音楽は現代数学の公理的基礎を持たないにもかかわらず、音楽理論家は音楽を理解するために数学を使用することがある。数学は「音の基礎」であり、音楽に存在する音それ自体の配列が注目すべき数的性質を宿している。これは単に自然現象が、驚異的な程に数学的性質を有しているからである[1]。古代中国人、エジプト人、そしてメソポタミア人は音の数学的原理を研究していたことで知られているが[2]、古代ギリシアのピタゴラス教団が数の比率、特に小さな整数の比率による音階の表現を研究した研究者集団として有名である[3]。彼らの教条は「自然界のあらゆる構成物は数から生じるἉρμονία ハルモニア(調和)から成り立っている」というものであった[4]。

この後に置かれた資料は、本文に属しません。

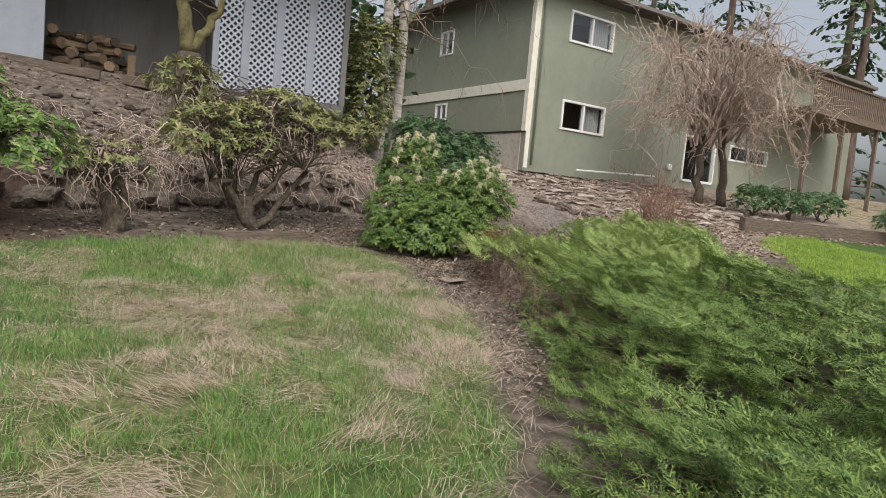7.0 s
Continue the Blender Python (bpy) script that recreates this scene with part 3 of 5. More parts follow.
# firewood
store = RNG.uniform
for i in range(40):
    y, row = i % 8, i // 8
    log = Shape()
    r = store(0.07, 0.11)
    log.tube([(-0.32, 0, 0), (0.0, 0.01, 0.01), (0.3, 0, 0)], r, 7)
    ob = part("log", log, M_LOG)
    ob.matrix_basis = pose(17.75 + store(-0.08, 0.08), -0.85 + 0.16 * y + 0.06 * (row % 2), 3.12 + r + 0.17 * row, store(0, 360), store(-7, 7), store(40, 85) if i % 3 else store(-20, 20))
    ob.name = "firewood_log"
    tagged(ob, "split brown firewood log stacked in the store", "firewood", "firewood in the shed")
for k, (y, h) in enumerate(((-1.2, 0.75), (-1.5, 0.6), (0.55, 0.9))):
    ob = part("leaning_board", Shape().box((-0.02, -0.07, 0), (0.02, 0.07, h), bevel=0.005), M_LOG)
    ob.matrix_basis = pose(17.5, y + 0.4, 3.12, 0, 16, 3 * k)
    tagged(ob, "short brown board leaning in the wood store", "board")

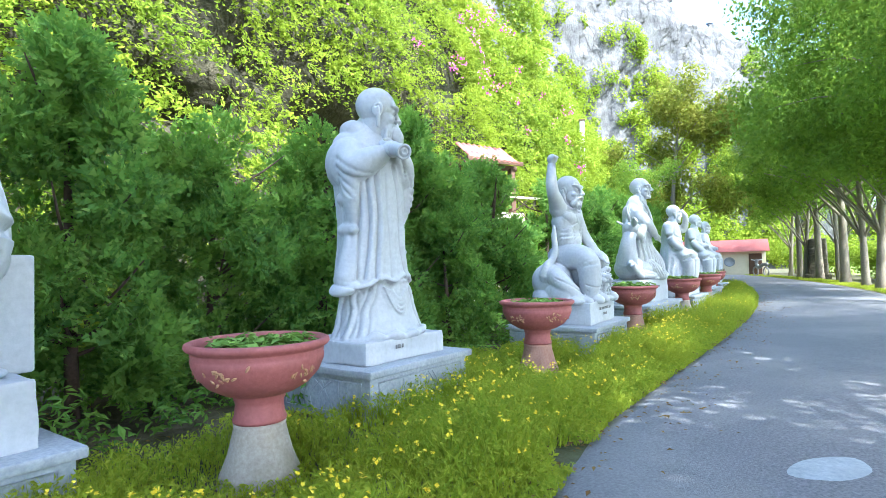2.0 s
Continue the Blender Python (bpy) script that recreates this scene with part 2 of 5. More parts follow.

プラトンの時代よりハルモニアは自然学(物理学)の基礎部門のひとつとして見なされていた。(なお、この部門は現代では音響学として知られている。)古代のインドや中国の音楽理論家もまた似たような方法論をとった。彼らは皆、和声やリズムの数学的法則が私達の暮らす世界の理解だけでなく、人類自体の理解にとっても不可欠なものであることを示そうと務めた[5]。孔子はピタゴラスと同じく、小さな数である1、2、3、4をあらゆる完全性の根源であるとみなしていた[6]。
音楽を作曲し、聞く新たな方法を見出す試みは集合論、抽象代数学、数論の音楽への適用を促すこととなった。作曲家の中にはバルトークなど、自身の作品に黄金比やフィボナッチ数を取り入れた者もいる[7][8]。